Executive Update Template

## Incident #[number] - [title] - EXECUTIVE SUMMARY
**Status:** [In Progress/On Hold/Resolved]
**Time:** [YYYY-MM-DD HH:MM UTC]

### Situation Overview
[Concise explanation of the incident - 1-2 sentences]

### Business Impact
- Customer impact: [High/Medium/Low] - [brief description]
- Revenue impact: [Yes/No/Unknown] - [brief description if Yes]
- Reputation risk: [High/Medium/Low] - [brief explanation]

### Response Status
- Technical response: [On track/Delayed/Blocked] - [brief status]
- Support response: [On track/Delayed/Blocked] - [brief status]
- Communications: [On track/Delayed/Blocked] - [brief status]

### Key Metrics
- Duration so far: [time]
- Estimated time to resolution: [time or unknown]
- Support tickets: [number]
- Affected customers: [number/percentage]

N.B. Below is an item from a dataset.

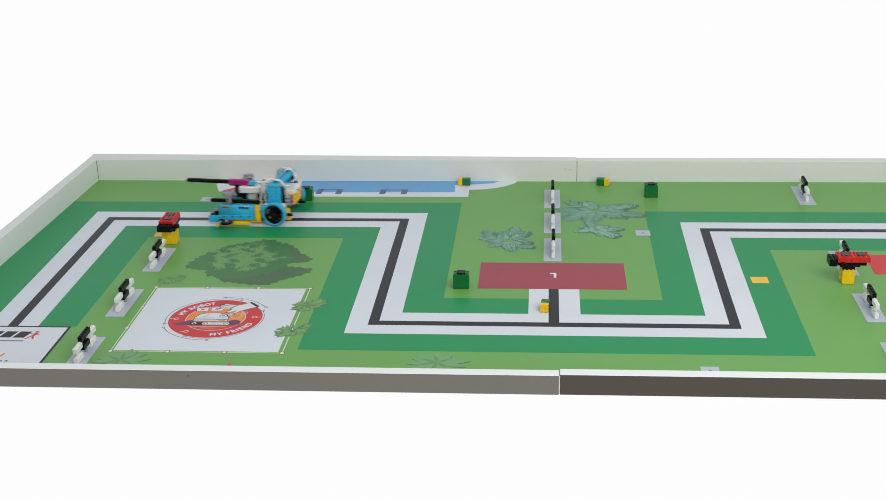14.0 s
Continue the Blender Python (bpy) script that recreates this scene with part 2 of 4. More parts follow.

### Critical Decisions Needed
[List any decisions requiring executive input]

### Next Update
Next executive update scheduled for: [time] UTC

These templates provide structured frameworks for different types of communications that CMOC and SMOC roles would need to share with stakeholders during an incident. They’re designed to be clear, actionable, and adaptable to different incident scenarios while maintaining consistency in format.